On June 22, 1971, I had celebrated my 17th birthday in Africa with my father. A few days later, I returned to the U.S., alone. Neither my father's body nor Stroh's was ever found. Pleas by the U. S. State Department to the Ugandan government to have my father declared dead so his estate could be settled and life insurance benefits paid were met with denials by Idi Amin that my father was dead. My father and Stroh, the hefty general said, had simply left the country, gone on holiday.
Hundreds of stories were written about the disappearances and eventually an informant came forward giving a grisly account of how the two men were brutally murdered by Amin and his soldiers. However, absent proof and without bodies, under Uganda law my father would not be presumed to be dead for seven years.

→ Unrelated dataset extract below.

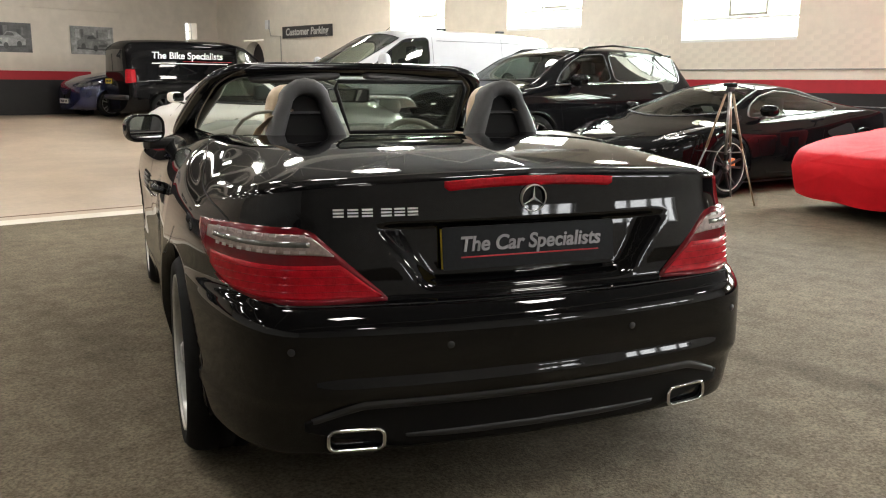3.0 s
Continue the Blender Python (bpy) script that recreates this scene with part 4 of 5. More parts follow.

Eventually a presumptive certificate of death was issued. Eventually his life insurance benefits were paid. Eventually Amin offered a settlement to the families of the two men. But it was the Social Security survivor's benefits I received-- early on -- that enabled me to keep going-to finish high school, college and law school, while the international intrigue I had been thrust in the middle of, was resolved.
Twenty-six years later, in May, 1997, I returned to Uganda as a guest of General Muntu, commanding officer of the Ugandan Peoples Armed Forces, to interview the soldiers who murdered my father and dig for my father's body. The story of my journey is told in a book entitled A Tree Has Fallen In Africa.
The Social Security benefits I received enabled me to survive and eventually overcome the extreme adversity I had to face in the years to come, as I grew from boyhood into adulthood. Thankfully, tragic circumstances did not overwhelm me. As a lawyer and investment management professional, I encourage anyone who enters into the debate regarding modification of the Social Security system to remember stories such as my own.
With that in mind, I would like to open discussion of this important topic.